When a new email arrives for any connected sales rep, Nylas sends a message.created webhook. Your handler receives the full message object, including sender, recipients, subject, snippet, and thread ID. The goal is to check whether the message involves a known prospect and, if so, log it to your CRM.

Here is the structure of a message.created notification payload:

The handler below receives the webhook, extracts the sender and recipients, checks them against your CRM’s prospect list, and logs a new activity if there is a match.

The thread_id field is especially useful here. It groups related messages into a single conversation, so your CRM can display the full email thread on a deal record instead of showing isolated messages.

Meeting activity is one of the strongest signals in a sales pipeline. When a rep schedules a call with a prospect, you want that logged immediately. The event.created webhook fires whenever a new calendar event appears for a connected grant.

Here is the structure of an event.created notification:

This handler checks whether any event participant is a known prospect. If so, it creates a meeting activity in your CRM with the title, time, duration, and conferencing link.

Webhooks handle real-time email and calendar signals. Contact data, on the other hand, works better with periodic sync. Run a scheduled job (every few hours or once a day) that pulls contacts from each grant and updates your CRM with fresh phone numbers, job titles, and company names.

Fetch contacts from the Nylas Contacts API:

The response includes structured contact fields you can map directly to your CRM:

This script iterates through all grants, paginates through their contacts, and upserts matching records in your CRM.

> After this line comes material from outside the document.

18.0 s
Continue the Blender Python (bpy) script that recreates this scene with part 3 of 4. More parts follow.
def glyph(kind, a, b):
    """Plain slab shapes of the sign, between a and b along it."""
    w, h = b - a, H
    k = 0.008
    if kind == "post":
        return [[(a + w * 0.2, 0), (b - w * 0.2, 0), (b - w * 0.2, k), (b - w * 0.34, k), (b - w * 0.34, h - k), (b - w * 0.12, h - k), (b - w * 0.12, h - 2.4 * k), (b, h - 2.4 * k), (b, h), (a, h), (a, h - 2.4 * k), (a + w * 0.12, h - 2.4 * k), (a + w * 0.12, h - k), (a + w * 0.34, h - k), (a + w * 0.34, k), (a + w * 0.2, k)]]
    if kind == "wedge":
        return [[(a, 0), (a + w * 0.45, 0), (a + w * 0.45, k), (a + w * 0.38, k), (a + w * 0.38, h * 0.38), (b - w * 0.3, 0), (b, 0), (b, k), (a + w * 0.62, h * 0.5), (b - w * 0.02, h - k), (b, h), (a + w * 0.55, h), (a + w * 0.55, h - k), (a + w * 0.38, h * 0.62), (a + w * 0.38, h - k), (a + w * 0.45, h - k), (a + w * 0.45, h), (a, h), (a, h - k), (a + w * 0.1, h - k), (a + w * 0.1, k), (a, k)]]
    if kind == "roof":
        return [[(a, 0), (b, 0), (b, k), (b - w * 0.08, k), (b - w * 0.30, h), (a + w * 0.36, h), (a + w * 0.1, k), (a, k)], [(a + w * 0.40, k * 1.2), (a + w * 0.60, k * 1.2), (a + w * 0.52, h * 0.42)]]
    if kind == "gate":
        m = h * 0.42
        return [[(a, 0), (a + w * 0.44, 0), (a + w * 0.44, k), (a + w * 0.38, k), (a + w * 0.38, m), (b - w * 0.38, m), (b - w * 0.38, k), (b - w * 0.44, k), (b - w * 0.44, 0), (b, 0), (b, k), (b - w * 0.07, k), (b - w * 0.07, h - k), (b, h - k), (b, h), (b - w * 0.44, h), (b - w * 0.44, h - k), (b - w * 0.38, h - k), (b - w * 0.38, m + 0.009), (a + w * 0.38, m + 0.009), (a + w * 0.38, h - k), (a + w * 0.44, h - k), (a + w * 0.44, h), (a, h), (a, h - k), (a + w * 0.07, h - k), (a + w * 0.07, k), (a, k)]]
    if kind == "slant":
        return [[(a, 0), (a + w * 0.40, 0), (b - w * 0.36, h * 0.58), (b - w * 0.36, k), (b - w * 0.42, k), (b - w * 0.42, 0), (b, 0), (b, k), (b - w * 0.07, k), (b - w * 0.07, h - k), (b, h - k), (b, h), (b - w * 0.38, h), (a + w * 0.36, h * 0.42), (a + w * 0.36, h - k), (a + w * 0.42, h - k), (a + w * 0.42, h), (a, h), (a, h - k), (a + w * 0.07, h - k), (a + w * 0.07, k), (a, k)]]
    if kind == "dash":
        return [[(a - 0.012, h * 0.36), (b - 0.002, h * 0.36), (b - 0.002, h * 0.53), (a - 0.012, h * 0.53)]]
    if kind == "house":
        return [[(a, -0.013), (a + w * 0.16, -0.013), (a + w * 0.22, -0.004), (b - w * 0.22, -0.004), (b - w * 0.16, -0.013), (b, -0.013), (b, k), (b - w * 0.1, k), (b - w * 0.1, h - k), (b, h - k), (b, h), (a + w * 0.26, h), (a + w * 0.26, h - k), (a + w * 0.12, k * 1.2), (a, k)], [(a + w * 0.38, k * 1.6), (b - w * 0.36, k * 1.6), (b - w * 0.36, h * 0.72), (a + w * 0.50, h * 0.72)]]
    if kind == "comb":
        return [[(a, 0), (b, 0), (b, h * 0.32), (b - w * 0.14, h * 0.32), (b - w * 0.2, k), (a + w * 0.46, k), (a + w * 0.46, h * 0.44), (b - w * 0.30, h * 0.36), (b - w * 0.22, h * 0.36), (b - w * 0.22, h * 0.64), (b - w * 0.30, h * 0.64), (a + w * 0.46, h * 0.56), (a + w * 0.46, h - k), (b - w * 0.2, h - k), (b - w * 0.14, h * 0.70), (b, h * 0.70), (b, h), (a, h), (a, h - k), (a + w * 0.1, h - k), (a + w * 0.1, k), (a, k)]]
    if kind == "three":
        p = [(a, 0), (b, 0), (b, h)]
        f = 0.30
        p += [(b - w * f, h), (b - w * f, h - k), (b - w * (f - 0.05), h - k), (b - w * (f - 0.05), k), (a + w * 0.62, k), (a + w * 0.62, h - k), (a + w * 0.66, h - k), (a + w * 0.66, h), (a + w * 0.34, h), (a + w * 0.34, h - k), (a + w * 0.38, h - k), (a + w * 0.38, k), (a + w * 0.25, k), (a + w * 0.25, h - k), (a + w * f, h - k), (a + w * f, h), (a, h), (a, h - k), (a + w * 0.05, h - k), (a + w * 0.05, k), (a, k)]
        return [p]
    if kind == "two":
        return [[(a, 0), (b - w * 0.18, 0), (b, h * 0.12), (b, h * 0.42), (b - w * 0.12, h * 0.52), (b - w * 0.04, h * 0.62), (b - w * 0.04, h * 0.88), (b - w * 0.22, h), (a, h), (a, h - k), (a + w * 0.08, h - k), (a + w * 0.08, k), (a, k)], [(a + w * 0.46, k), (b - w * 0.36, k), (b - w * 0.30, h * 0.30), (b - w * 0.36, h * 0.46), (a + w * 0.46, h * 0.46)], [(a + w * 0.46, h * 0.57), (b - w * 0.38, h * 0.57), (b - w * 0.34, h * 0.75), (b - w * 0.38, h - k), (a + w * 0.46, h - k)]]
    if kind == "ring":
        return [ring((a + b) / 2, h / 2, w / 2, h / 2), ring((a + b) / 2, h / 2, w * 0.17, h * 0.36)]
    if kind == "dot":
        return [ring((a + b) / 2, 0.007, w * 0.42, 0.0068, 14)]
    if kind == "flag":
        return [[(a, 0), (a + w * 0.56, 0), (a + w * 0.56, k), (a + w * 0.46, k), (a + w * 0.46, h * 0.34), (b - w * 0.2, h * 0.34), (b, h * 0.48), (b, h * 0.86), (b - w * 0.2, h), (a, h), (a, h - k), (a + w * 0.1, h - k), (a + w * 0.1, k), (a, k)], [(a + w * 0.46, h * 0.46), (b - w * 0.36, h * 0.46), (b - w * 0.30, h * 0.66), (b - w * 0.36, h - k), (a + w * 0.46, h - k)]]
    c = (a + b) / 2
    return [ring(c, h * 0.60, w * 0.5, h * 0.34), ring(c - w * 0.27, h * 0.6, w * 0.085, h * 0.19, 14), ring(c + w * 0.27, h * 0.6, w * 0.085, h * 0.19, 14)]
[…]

A raw webhook feed is noisy. Not every email or calendar event is a sales interaction. Here are four filtering strategies you should implement before pushing data to your CRM.

Emails between colleagues are not prospect activity. Compare the sender and recipient domains to your company’s domain and skip the message if they match.

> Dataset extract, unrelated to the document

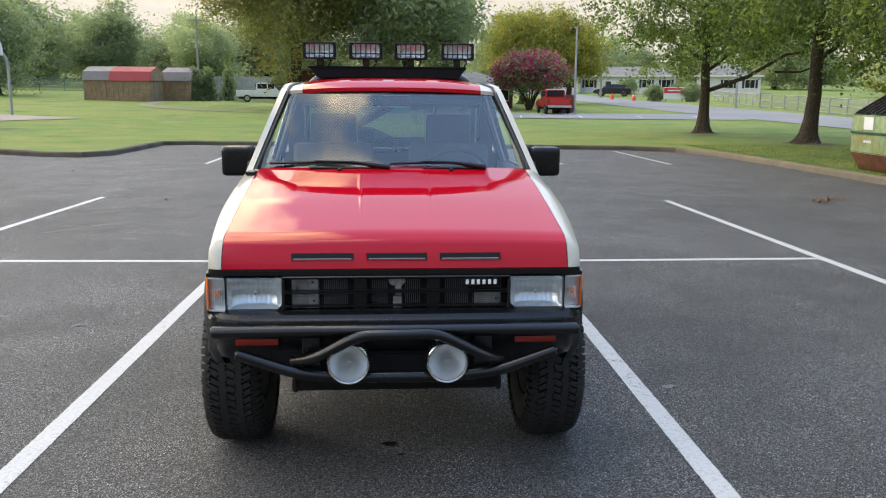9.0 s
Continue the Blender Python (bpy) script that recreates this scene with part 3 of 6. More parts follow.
for s in (-1, 1):
    flank("fender", -1.885, -0.889, lambda y: max(front_arch(y), 0.757 if y < -1.83 else 0.60 if y < -1.5 else 0.52), lambda y: fender_top(y) - 0.026, s, label="cream painted front fender", ny=60)
    bm = bmesh.new()
    sheet(bm, lambda u, v: (s * (side_x(-1.885 + 0.996 * u, fender_top(-1.885 + 0.996 * u) - 0.026) * (1 - v) + 0.679 * v), -1.885 + 0.996 * u, fender_top(-1.885 + 0.996 * u) - 0.026 * (1 - v) ** 2.2), 40, 6)
    shell(bm, (0, 0, -0.02))
    part("fender_top", bm, CREAM, truck)
    # the fender's nose carries on the hood's front curve
    bm = bmesh.new()
    curve = [(-1.884, 1.0325), (-1.90, 1.022), (-1.915, 1.010), (-1.926, 0.992), (-1.937, 0.970), (-1.948, 0.945), (-1.953, 0.925), (-1.884, 0.925)]
    across = [0, 0.2, 0.4, 0.55, 0.7, 0.8, 0.9, 1.0, 1.0]
    fall = [1, 0.9, 0.75, 0.55, 0.3, 0.12, 0, 0]
    g = []
    for k, u in enumerate(across):
        g.append([bm.verts.new((s * (0.679 + 0.0535 * u), -1.884 if k == 8 else y + (0.024 * u ** 2.4 * (1 - fall[i]) if i < 7 else 0), z - 0.026 * u ** 2.2 * fall[i])) for i, (y, z) in enumerate(curve)])
    for a, b in zip(g, g[1:]):
        for k in range(7):
            bm.faces.new((a[k], b[k], b[k + 1], a[k + 1]))
    bmesh.ops.remove_doubles(bm, verts=bm.verts, dist=1e-5)
    bmesh.ops.recalc_face_normals(bm, faces=bm.faces)
    part("fender_nose", bm, CREAM, truck, angle=60)
    door = flank("door", -0.882, 0.296, lambda y: 0.575, lambda y: 1.19, s, CUTS + STRIPE_CUTS, "cream door with red slanted stripes and blue streak", ny=40)
    flank("rocker_panel", -0.882, 0.425, lambda y: 0.522, lambda y: 0.571, s, CUTS[-4:], ny=16, nz=3)
    flank("cab_quarter", 0.302, 0.425, lambda y: 0.575, lambda y: 1.19, s, CUTS, ny=8)
    flank("bed_side", 0.442, 2.36, bed_bottom, lambda y: 1.243 - 0.02 * ease(2.28, 2.36, y), s, CUTS, "cream bed side with red lower half and blue band", ny=70)
    bm = bmesh.new()
    tube(bm, [(s * (side_x(0.43, z) - 0.005), 0.4325, z) for z in [0.54 + 0.065 * k for k in range(11)]], 0.0085, 8)
    part("cab_edge", bm, CREAM, truck, "rounded pale rear edge of the cab")
    flare("front_flare", FRONT_IN, FRONT_OUT, s)
    flare("rear_flare", REAR_IN, REAR_OUT, s)
    # window frame of the cab
    bm = bmesh.new()
    o = [bm.verts.new((s * house_x(z), y, z)) for y, z in OUT]
    h = [bm.verts.new((s * (house_x(z) - 0.004), y, z)) for y, z in HOLE]
    for i in range(len(OUT) - 1):
        bm.faces.new((o[i], o[i + 1], h[i + 1], h[i]))
    shell(bm, (-s * 0.03, 0, 0))
    part("window_frame", bm, CREAM, truck, "cream painted window frame of the cab", angle=20)
    bm = bmesh.new()
    o = [bm.verts.new((s * (house_x(z) - 0.037), y, z)) for y, z in OUT]
    h = [bm.verts.new((s * (house_x(z) - 0.038), y + 0.004, z - 0.006)) for y, z in HOLE]
    for i in range(len(OUT) - 1):
        bm.faces.new((o[i], o[i + 1], h[i + 1], h[i]))
    shell(bm, (-s * 0.012, 0, 0))
    part("inner_trim", bm, VINYL, truck, "black inner trim round the side window", angle=20)
    bm = bmesh.new()
    tube(bm, bend([(s * (house_x(z) - 0.006), y, z) for y, z in HOLE + [(-0.80, 1.19)]], 0.03), 0.013, 8)
    part("window_seal", bm, BLACK, truck)
    bm = bmesh.new()
    prism(bm, [(-0.80, 1.185), (-0.655, 1.335), (-0.63, 1.185)], s * 0.735, s * 0.757)
    part("mirror_mount", bm, BLACK, truck)
    bm = bmesh.new()
    seam = set_back([(0.299, 1.19), (0.285, 1.33), (0.262, 1.48), (0.226, 1.60), (0.18, 1.638), (-0.05, 1.643), (-0.33, 1.626), (-0.42, 1.592)])
    tube(bm, [(s * (house_x(z) + 0.0005), y, z) for y, z in seam], 0.0035, 5)
    part("door_seam", bm, DARK, truck)
    # A pillar, between windshield and door
    bm = bmesh.new()
    sheet(bm, lambda u, v: ((s * (0.693 - 0.088 * u) * (1 - v) + s * house_x(1.19 + 0.46 * u) * v), (-0.823 + 0.445 * u) * (1 - v) + (-0.888 + 0.550 * u) * v, (1.205 + 0.425 * u) * (1 - v) + (1.19 + 0.46 * u) * v + 0.008 * math.sin(v * math.pi)), 12, 4)
    shell(bm, (-s * 0.02, 0.02, -0.01))
    part("windshield_pillar", bm, CREAM, truck)
    # handle
    bm = boxed((s * 0.782, 0.185, 1.003), (0.02, 0.165, 0.05), 0.008, 2)
    box(bm, (s * 0.793, 0.185, 1.01), (0.012, 0.13, 0.022), 0.005)
    part("door_handle", bm, BLACK, door, "black plastic door handle")
    part("door_lock", boxed((s * 0.782, 0.20, 0.925), (0.012, 0.026, 0.026), 0.008, 2), CHROME, door)
    # mirror
    bm = boxed((s * 0.812, -0.668, 1.252), (0.165, 0.13, 0.155), 0.030, 4)
    box(bm, (s * 0.748, -0.63, 1.20), (0.05, 0.06, 0.075), 0.012, 2)
    mir = part("side_mirror", bm, BLACK, truck, "square black plastic side mirror")
    part("mirror_glass", boxed((s * 0.812, -0.602, 1.252), (0.135, 0.004, 0.118)), CHROME, mir)
    # step bar
    bm = bmesh.new()
    tube(bm, bend([(s * 0.62, 0.34, 0.54), (s * 0.80, 0.26, 0.525), (s * 0.865, 0.08, 0.485), (s * 0.865, -0.80, 0.475), (s * 0.80, -0.95, 0.50), (s * 0.62, -0.98, 0.53)], 0.1, 5), 0.037, 14)
    bar = part("step_bar", bm, FLARE, truck, "grey tubular side step under the door")
    bm = boxed((s * 0.862, -0.12, 0.512), (0.062, 0.36, 0.012), 0.004)
    box(bm, (s * 0.862, -0.60, 0.508), (0.062, 0.30, 0.012), 0.004)
    part("step_pad", bm, FLARE, bar)
    for y in (-0.7, 0.1):
        part("step_bracket", boxed((s * 0.74, y, 0.505), (0.2, 0.05, 0.03), 0.005), UNDER, bar)
    # bed rail and inner wall
    part("bed_rail", boxed((s * 0.698, 1.36, 1.234), (0.085, 1.83, 0.024), 0.011, 3), CREAM, truck)
    part("bed_liner", boxed((s * 0.655, 1.388, 0.99), (0.03, 1.86, 0.52), 0.006), VINYL, truck, "black plastic bed liner")
    # wheel well and tail lamp
    for yc in (-1.35, 1.29):
        bm = bmesh.new()
        sheet(bm, lambda u, v: (s * (0.40 + 0.36 * v), yc + 0.46 * math.cos(0.1 + 2.6 * u), 0.42 + (0.438 if yc < 0 else 0.495) * math.sin(0.1 + 2.6 * u)), 24, 1)
        shell(bm, (0, 0, 0.012))
        part("wheel_well", bm, UNDER, truck)
    lamp = part("tail_lamp", boxed((s * 0.722, 2.362, 0.98), (0.06, 0.03, 0.24), 0.008, 2), AMBER_DK, truck, "dark red tail lamp")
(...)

Automated emails clutter the pipeline. Look for the List-Unsubscribe header, bulk sender patterns, and common no-reply addresses.

Nylas guarantees at-least-once delivery, which means you may receive the same notification more than once. Track processed webhook IDs to avoid duplicate CRM entries.

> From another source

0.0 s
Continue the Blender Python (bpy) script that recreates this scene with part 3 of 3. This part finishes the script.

For production systems, use Redis or a database table with a TTL instead of an in-memory Set. The in-memory approach works for development but does not survive restarts.

Out-of-office messages trigger message.created webhooks just like real replies. Detect them by checking for common OOO patterns in the subject line or body snippet.

The three components fit together around a central webhook handler that acts as the routing layer between Nylas and your CRM.

Webhook-driven path (real-time): Nylas monitors every connected grant for new messages and calendar events. When a trigger fires, Nylas sends a POST request to your webhook endpoint. The handler validates the signature, checks the notification type, and routes it to the appropriate processor. The email processor matches sender/recipient addresses against your CRM’s contact and deal records. The meeting processor does the same with event participants. Both push activity records into your CRM through its API.

Scheduled sync path (periodic): A cron job or scheduled task runs on a fixed interval. It iterates through each grant, fetches contacts from the Nylas Contacts API, and compares them against existing CRM records. When it finds updated phone numbers, job titles, or company names, it patches the CRM record.

Shared CRM lookup layer: Both paths share the same function for matching email addresses to CRM prospects. This is the single point where you define what counts as a “known prospect.” You could match on email domain, on a specific deal stage, or on a tag in your CRM. Keep this logic centralized so you can tune it without updating multiple handlers.

The result is a pipeline where every meaningful email, every meeting, and every contact change flows into your CRM automatically. Sales reps see a complete activity timeline on each deal record without logging anything manually.

  • Don’t ship without dedup. At-least-once delivery means the same message.created notification can land twice, especially if your handler was slow. Track processed webhook IDs in Redis or a database table with a TTL — don’t trust an in-memory Set past development.
  • Filter internal email aggressively. A pipeline that logs every “lunch?” thread between colleagues becomes useless fast. Compare sender + recipient domains against your company’s domains and skip when every address is internal.
  • Use the folders field for direction. SENT means the rep wrote it; INBOX means the prospect replied. Don’t try to compare addresses against a roster — that breaks when reps change roles.
  • Out-of-office replies fire message.created like any other message. Detect them by subject patterns (out of office, automatic reply, auto-reply) and skip. Logging an OOO as prospect engagement is worse than missing a real reply.
  • Meeting updates create duplicates if you don’t key on event ID. Meetings get rescheduled constantly. Use the event id as the unique key in your CRM so updates overwrite the original record instead of creating a new row.
  • Per-application rate limits matter at scale. If you’re syncing contacts for hundreds of grants on a nightly cron, sequence the requests with a concurrency cap. Burst sync jobs are how you trip your own rate limit.